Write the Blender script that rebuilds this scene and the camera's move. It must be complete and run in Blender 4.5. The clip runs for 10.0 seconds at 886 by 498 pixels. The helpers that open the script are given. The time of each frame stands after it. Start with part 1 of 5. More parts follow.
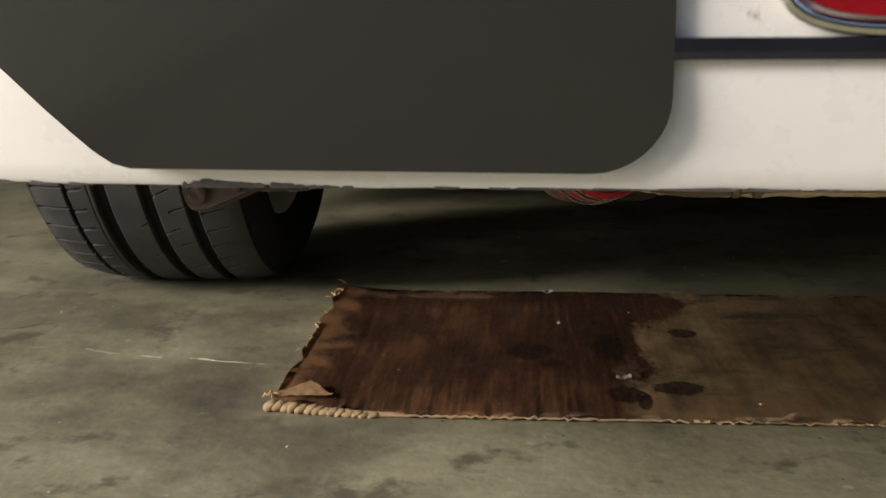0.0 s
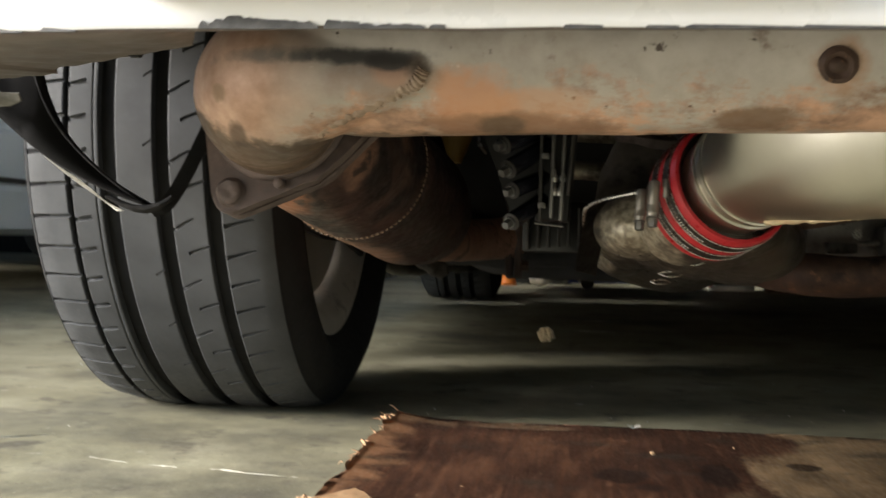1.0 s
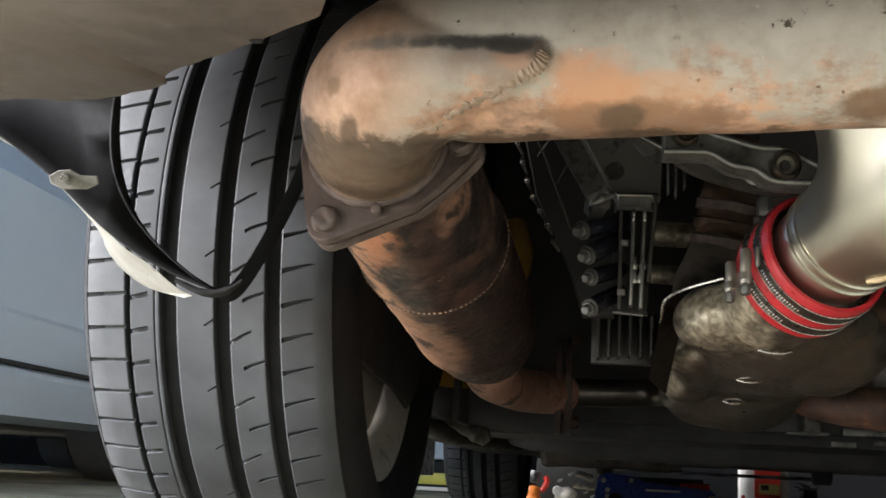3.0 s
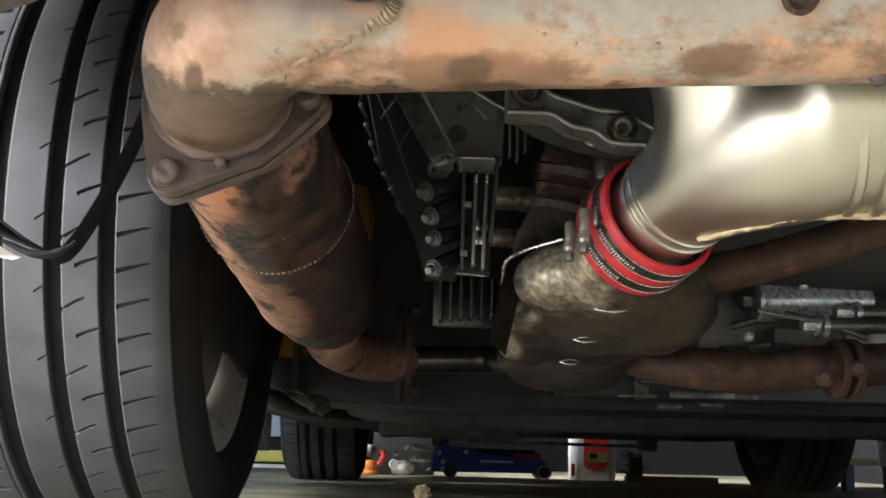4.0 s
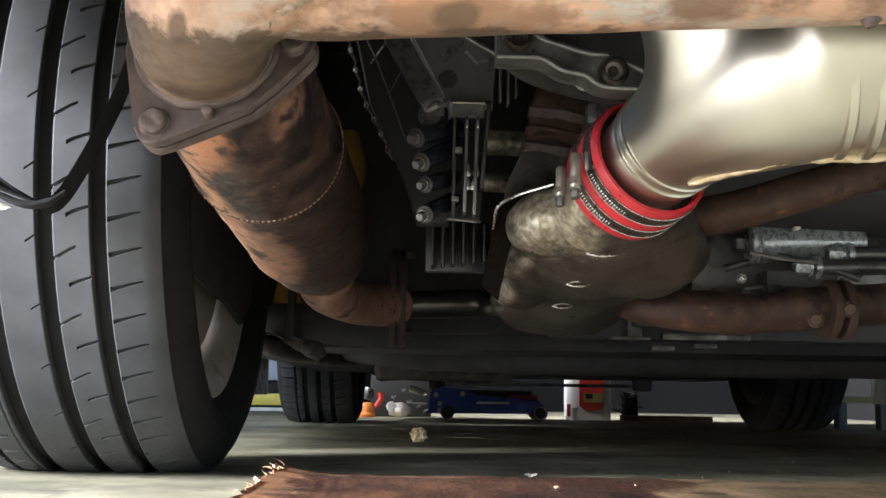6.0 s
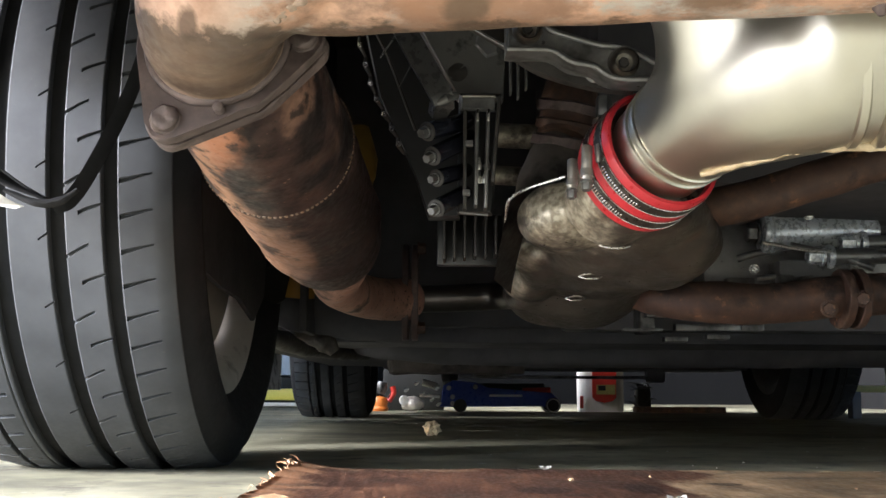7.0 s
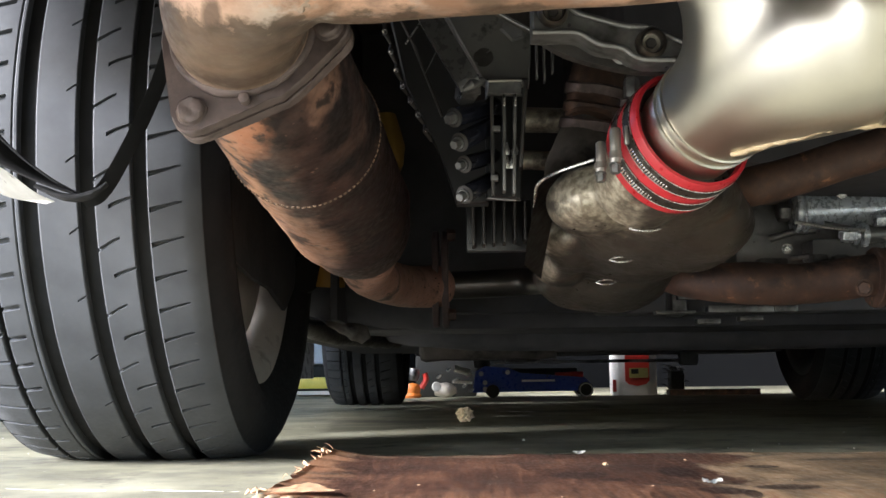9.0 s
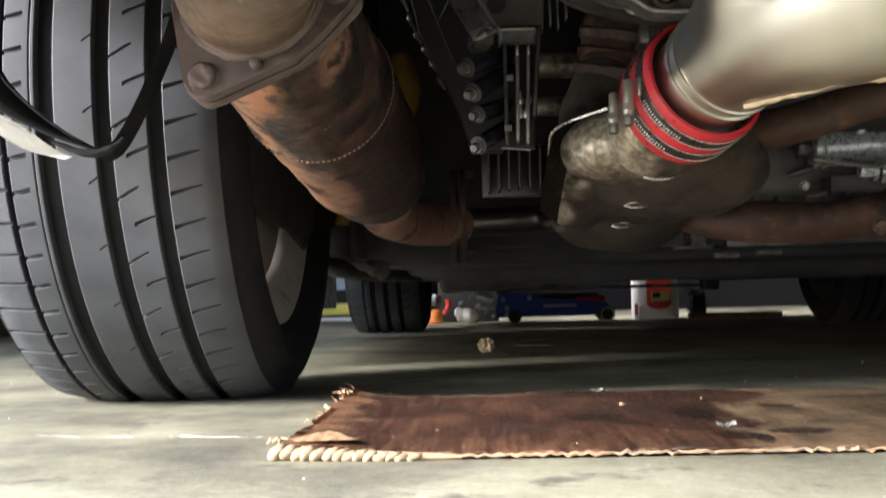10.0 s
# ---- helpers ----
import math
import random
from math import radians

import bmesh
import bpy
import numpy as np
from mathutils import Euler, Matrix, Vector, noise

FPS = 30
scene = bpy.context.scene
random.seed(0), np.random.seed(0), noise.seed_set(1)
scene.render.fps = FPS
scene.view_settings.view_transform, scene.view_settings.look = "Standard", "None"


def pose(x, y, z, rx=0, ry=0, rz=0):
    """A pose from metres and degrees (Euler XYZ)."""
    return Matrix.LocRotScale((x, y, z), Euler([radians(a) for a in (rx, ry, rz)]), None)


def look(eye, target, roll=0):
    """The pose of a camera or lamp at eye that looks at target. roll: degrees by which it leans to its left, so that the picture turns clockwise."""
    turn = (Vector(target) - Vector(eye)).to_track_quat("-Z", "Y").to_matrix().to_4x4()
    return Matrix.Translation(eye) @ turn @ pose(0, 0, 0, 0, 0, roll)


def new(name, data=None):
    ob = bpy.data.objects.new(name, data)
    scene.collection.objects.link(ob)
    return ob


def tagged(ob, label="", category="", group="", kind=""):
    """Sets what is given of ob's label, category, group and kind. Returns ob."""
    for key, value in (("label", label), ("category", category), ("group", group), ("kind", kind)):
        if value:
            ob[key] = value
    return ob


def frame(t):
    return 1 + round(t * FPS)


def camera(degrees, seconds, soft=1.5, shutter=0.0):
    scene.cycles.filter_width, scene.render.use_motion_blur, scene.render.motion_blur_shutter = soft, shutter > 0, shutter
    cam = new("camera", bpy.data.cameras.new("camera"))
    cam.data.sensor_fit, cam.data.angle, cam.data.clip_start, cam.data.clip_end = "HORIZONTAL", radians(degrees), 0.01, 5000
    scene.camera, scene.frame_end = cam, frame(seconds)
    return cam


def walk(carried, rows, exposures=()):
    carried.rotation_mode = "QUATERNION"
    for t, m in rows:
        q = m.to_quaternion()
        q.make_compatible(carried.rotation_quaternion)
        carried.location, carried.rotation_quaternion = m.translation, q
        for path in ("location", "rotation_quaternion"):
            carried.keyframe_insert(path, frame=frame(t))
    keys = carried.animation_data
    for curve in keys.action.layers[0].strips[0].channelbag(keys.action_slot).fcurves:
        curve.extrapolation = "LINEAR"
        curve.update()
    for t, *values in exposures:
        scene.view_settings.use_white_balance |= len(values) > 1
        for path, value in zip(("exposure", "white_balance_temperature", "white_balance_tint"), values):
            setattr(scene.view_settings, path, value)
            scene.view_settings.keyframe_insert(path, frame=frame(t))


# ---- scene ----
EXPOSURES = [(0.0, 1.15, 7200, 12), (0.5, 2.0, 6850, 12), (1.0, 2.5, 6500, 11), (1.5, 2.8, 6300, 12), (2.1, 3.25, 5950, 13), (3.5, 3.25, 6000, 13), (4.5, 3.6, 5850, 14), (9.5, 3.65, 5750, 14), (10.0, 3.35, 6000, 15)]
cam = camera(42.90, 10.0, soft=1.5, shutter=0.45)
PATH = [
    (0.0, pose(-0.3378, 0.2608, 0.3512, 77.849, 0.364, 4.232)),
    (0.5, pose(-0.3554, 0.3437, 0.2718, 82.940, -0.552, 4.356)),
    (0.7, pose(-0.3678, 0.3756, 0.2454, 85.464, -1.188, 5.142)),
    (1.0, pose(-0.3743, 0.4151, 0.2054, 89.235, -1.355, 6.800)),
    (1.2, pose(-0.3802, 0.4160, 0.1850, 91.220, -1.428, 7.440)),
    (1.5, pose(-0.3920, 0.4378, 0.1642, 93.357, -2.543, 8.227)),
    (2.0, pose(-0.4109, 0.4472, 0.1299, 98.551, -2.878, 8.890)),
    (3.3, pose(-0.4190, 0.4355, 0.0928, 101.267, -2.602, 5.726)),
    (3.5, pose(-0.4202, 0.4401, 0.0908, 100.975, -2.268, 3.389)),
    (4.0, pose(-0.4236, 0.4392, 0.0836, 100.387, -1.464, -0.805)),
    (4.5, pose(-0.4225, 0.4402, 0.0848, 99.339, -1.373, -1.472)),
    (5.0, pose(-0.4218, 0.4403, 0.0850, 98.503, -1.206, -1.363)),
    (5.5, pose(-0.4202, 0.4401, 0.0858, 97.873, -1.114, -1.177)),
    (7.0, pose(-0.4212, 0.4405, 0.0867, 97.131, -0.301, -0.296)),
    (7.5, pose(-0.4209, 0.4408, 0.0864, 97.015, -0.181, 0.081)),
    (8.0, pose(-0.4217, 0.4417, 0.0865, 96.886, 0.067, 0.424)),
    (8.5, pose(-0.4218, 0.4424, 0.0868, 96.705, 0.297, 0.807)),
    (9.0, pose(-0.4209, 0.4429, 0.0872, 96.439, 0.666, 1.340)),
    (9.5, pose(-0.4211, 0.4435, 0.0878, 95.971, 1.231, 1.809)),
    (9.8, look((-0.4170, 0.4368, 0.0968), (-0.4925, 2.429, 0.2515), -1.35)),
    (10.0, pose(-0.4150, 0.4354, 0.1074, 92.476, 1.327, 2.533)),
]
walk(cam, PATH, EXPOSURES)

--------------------

__PROBLEM__: Leave out the pictures and restate everything else word for word.

__WRITTEN SOLUTION__:
Write the Blender script that rebuilds this scene and the camera's move. It must be complete and run in Blender 4.5. The clip runs for 10.0 seconds at 886 by 498 pixels. The helpers that open the script are given. The time of each frame stands after it. Start with part 1 of 5. More parts follow.
0.0 s
1.0 s
3.0 s
4.0 s
6.0 s
7.0 s
9.0 s
10.0 s
# ---- helpers ----
import math
import random
from math import radians

import bmesh
import bpy
import numpy as np
from mathutils import Euler, Matrix, Vector, noise

FPS = 30
scene = bpy.context.scene
random.seed(0), np.random.seed(0), noise.seed_set(1)
scene.render.fps = FPS
scene.view_settings.view_transform, scene.view_settings.look = "Standard", "None"


def pose(x, y, z, rx=0, ry=0, rz=0):
    """A pose from metres and degrees (Euler XYZ)."""
    return Matrix.LocRotScale((x, y, z), Euler([radians(a) for a in (rx, ry, rz)]), None)


def look(eye, target, roll=0):
    """The pose of a camera or lamp at eye that looks at target. roll: degrees by which it leans to its left, so that the picture turns clockwise."""
    turn = (Vector(target) - Vector(eye)).to_track_quat("-Z", "Y").to_matrix().to_4x4()
    return Matrix.Translation(eye) @ turn @ pose(0, 0, 0, 0, 0, roll)


def new(name, data=None):
    ob = bpy.data.objects.new(name, data)
    scene.collection.objects.link(ob)
    return ob


def tagged(ob, label="", category="", group="", kind=""):
    """Sets what is given of ob's label, category, group and kind. Returns ob."""
    for key, value in (("label", label), ("category", category), ("group", group), ("kind", kind)):
        if value:
            ob[key] = value
    return ob


def frame(t):
    return 1 + round(t * FPS)


def camera(degrees, seconds, soft=1.5, shutter=0.0):
    scene.cycles.filter_width, scene.render.use_motion_blur, scene.render.motion_blur_shutter = soft, shutter > 0, shutter
    cam = new("camera", bpy.data.cameras.new("camera"))
    cam.data.sensor_fit, cam.data.angle, cam.data.clip_start, cam.data.clip_end = "HORIZONTAL", radians(degrees), 0.01, 5000
    scene.camera, scene.frame_end = cam, frame(seconds)
    return cam


def walk(carried, rows, exposures=()):
    carried.rotation_mode = "QUATERNION"
    for t, m in rows:
        q = m.to_quaternion()
        q.make_compatible(carried.rotation_quaternion)
        carried.location, carried.rotation_quaternion = m.translation, q
        for path in ("location", "rotation_quaternion"):
            carried.keyframe_insert(path, frame=frame(t))
    keys = carried.animation_data
    for curve in keys.action.layers[0].strips[0].channelbag(keys.action_slot).fcurves:
        curve.extrapolation = "LINEAR"
        curve.update()
    for t, *values in exposures:
        scene.view_settings.use_white_balance |= len(values) > 1
        for path, value in zip(("exposure", "white_balance_temperature", "white_balance_tint"), values):
            setattr(scene.view_settings, path, value)
            scene.view_settings.keyframe_insert(path, frame=frame(t))


# ---- scene ----
EXPOSURES = [(0.0, 1.15, 7200, 12), (0.5, 2.0, 6850, 12), (1.0, 2.5, 6500, 11), (1.5, 2.8, 6300, 12), (2.1, 3.25, 5950, 13), (3.5, 3.25, 6000, 13), (4.5, 3.6, 5850, 14), (9.5, 3.65, 5750, 14), (10.0, 3.35, 6000, 15)]
cam = camera(42.90, 10.0, soft=1.5, shutter=0.45)
PATH = [
    (0.0, pose(-0.3378, 0.2608, 0.3512, 77.849, 0.364, 4.232)),
    (0.5, pose(-0.3554, 0.3437, 0.2718, 82.940, -0.552, 4.356)),
    (0.7, pose(-0.3678, 0.3756, 0.2454, 85.464, -1.188, 5.142)),
    (1.0, pose(-0.3743, 0.4151, 0.2054, 89.235, -1.355, 6.800)),
    (1.2, pose(-0.3802, 0.4160, 0.1850, 91.220, -1.428, 7.440)),
    (1.5, pose(-0.3920, 0.4378, 0.1642, 93.357, -2.543, 8.227)),
    (2.0, pose(-0.4109, 0.4472, 0.1299, 98.551, -2.878, 8.890)),
    (3.3, pose(-0.4190, 0.4355, 0.0928, 101.267, -2.602, 5.726)),
    (3.5, pose(-0.4202, 0.4401, 0.0908, 100.975, -2.268, 3.389)),
    (4.0, pose(-0.4236, 0.4392, 0.0836, 100.387, -1.464, -0.805)),
    (4.5, pose(-0.4225, 0.4402, 0.0848, 99.339, -1.373, -1.472)),
    (5.0, pose(-0.4218, 0.4403, 0.0850, 98.503, -1.206, -1.363)),
    (5.5, pose(-0.4202, 0.4401, 0.0858, 97.873, -1.114, -1.177)),
    (7.0, pose(-0.4212, 0.4405, 0.0867, 97.131, -0.301, -0.296)),
    (7.5, pose(-0.4209, 0.4408, 0.0864, 97.015, -0.181, 0.081)),
    (8.0, pose(-0.4217, 0.4417, 0.0865, 96.886, 0.067, 0.424)),
    (8.5, pose(-0.4218, 0.4424, 0.0868, 96.705, 0.297, 0.807)),
    (9.0, pose(-0.4209, 0.4429, 0.0872, 96.439, 0.666, 1.340)),
    (9.5, pose(-0.4211, 0.4435, 0.0878, 95.971, 1.231, 1.809)),
    (9.8, look((-0.4170, 0.4368, 0.0968), (-0.4925, 2.429, 0.2515), -1.35)),
    (10.0, pose(-0.4150, 0.4354, 0.1074, 92.476, 1.327, 2.533)),
]
walk(cam, PATH, EXPOSURES)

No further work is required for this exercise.